Letzte Woche hatte meine Haflingerstute, sagen wir es so, ihre Mitte verloren.

 

Wie so oft war es eine Serie von Ereignissen, die dazu führte. Eine alte Stute, die im Offenstall nebenan wohnte, musste eingeschläfert werden.

 

Es gab mehrere stürmische Tage hintereinander. Mira hat nur ein Auge und tut sich generell schwer, Objekte in der Ferne schnell zu erkennen und Wind macht das noch schwieriger.

 

Ihre eigene kleine Herde wurde nachts getrennt, weil die trächtige Stute in einer Box übernachtete. Der Chef-Wallach leistete ihr im Stall Gesellschaft, während die anderen zwei im Offenstall blieben. Das Fohlen kam dann auch noch und sorgte unter den Pferden für (freudige) Aufregung.

 

Und dann war Ostern. Das Osterfeuer des Nachbarn war nur ein paar hundert Meter entfernt und überall wurden Osterböller gezündet. (Kärnten halt.) Obwohl meine Stute vorsorglich Bachblüten bekommen hat, hat das alles Spuren hinterlassen.

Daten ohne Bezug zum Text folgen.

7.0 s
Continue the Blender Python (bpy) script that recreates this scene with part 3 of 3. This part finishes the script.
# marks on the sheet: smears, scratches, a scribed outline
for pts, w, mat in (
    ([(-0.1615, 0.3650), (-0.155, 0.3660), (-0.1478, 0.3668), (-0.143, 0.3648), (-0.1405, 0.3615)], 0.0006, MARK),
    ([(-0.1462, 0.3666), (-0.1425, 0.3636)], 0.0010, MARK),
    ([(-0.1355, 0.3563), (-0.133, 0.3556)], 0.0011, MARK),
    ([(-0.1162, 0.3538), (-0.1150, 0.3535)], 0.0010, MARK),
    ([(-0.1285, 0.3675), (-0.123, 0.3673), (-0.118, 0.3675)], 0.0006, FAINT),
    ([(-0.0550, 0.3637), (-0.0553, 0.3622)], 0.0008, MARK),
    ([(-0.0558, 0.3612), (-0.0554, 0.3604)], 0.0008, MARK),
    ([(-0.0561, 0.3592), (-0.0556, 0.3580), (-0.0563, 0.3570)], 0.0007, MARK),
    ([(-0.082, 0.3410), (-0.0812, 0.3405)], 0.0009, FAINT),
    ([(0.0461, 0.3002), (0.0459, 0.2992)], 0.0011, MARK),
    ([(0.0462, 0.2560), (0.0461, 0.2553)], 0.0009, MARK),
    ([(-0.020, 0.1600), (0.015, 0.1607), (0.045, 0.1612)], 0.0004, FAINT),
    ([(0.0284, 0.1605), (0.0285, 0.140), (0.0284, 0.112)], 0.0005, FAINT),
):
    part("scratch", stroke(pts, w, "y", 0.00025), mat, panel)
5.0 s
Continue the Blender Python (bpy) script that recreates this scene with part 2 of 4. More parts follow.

Mira merkt man äußerlich nicht viel an, wenn sie durcheinander ist, aber beim Reiten spürt man ihre angespannte Muskulatur. Und ihre allgemeine Unsicherheit manifestiert sich oft, indem sie Angst vor einer Ecke der Reitbahn bekommt.

 

Ich habe die beste Reitbeteiligung, die man sich vorstellen kann, und sie betreute Mira über das Osterwochenende. Sie erzählte mir, dass Mira weder beim Longieren noch beim Reiten an dieser „Scary Corner“, der angsteinflößenden Ecke, vorbeigehen wollte. Wohlgemerkt – es war eine ganz andere Ecke als sonst. Ich antwortete meiner Reitbeteiligung, dass sie kein Thema daraus machen solle, sondern Rücksicht auf die Ereignisse der vergangenen Tage nehmen und einfach die andere Hälfte der Bahn benutzen. Ich würde mir dann in den nächsten Tagen alles genauer anschauen.

 

Wie oft hört man in ähnlichen Situationen aber solche Phrasen:

„Reit darüber hinweg, sonst hat das Pferd gewonnen und lernt, dass es immer gucken darf!“

 

„Das Pferd veräppelt dich! Es hat sonst nie Angst in der Ecke.“

 

Aber die Ecke ist nicht das Problem; das Problem ist, dass das Pferd emotional instabil ist.  (Siehe dazu auch mein Blog-Beitrag „Ein Becher voller Mut“.) Wenn man keine Rücksicht darauf nimmt und auch noch einen Krieg anfängt, wird die Ecke erst recht mit Stress verbunden. Man muss also zuerst dafür sorgen, dass das Pferd wieder in seine Mitte kommt.

 

 

So machte ich das mit Mira. Vor der nächsten Reiteinheit nahm ich mir ausführlich Zeit, um ihre Erdung zu verbessern. Ich strich sie lange mit der Tellington-Gerte ab, machte langsame Python-Heber TTouches an den Beinen und legte Kopf- und Körperbänder an. Ich ritt sie mit durchhängenden Zügeln in Richtung der „Scary Corner“ und dann wieder weg. Und nach fünf Minuten hatte sie vergessen, dass an der Ecke einmal irgendetwas spannend war.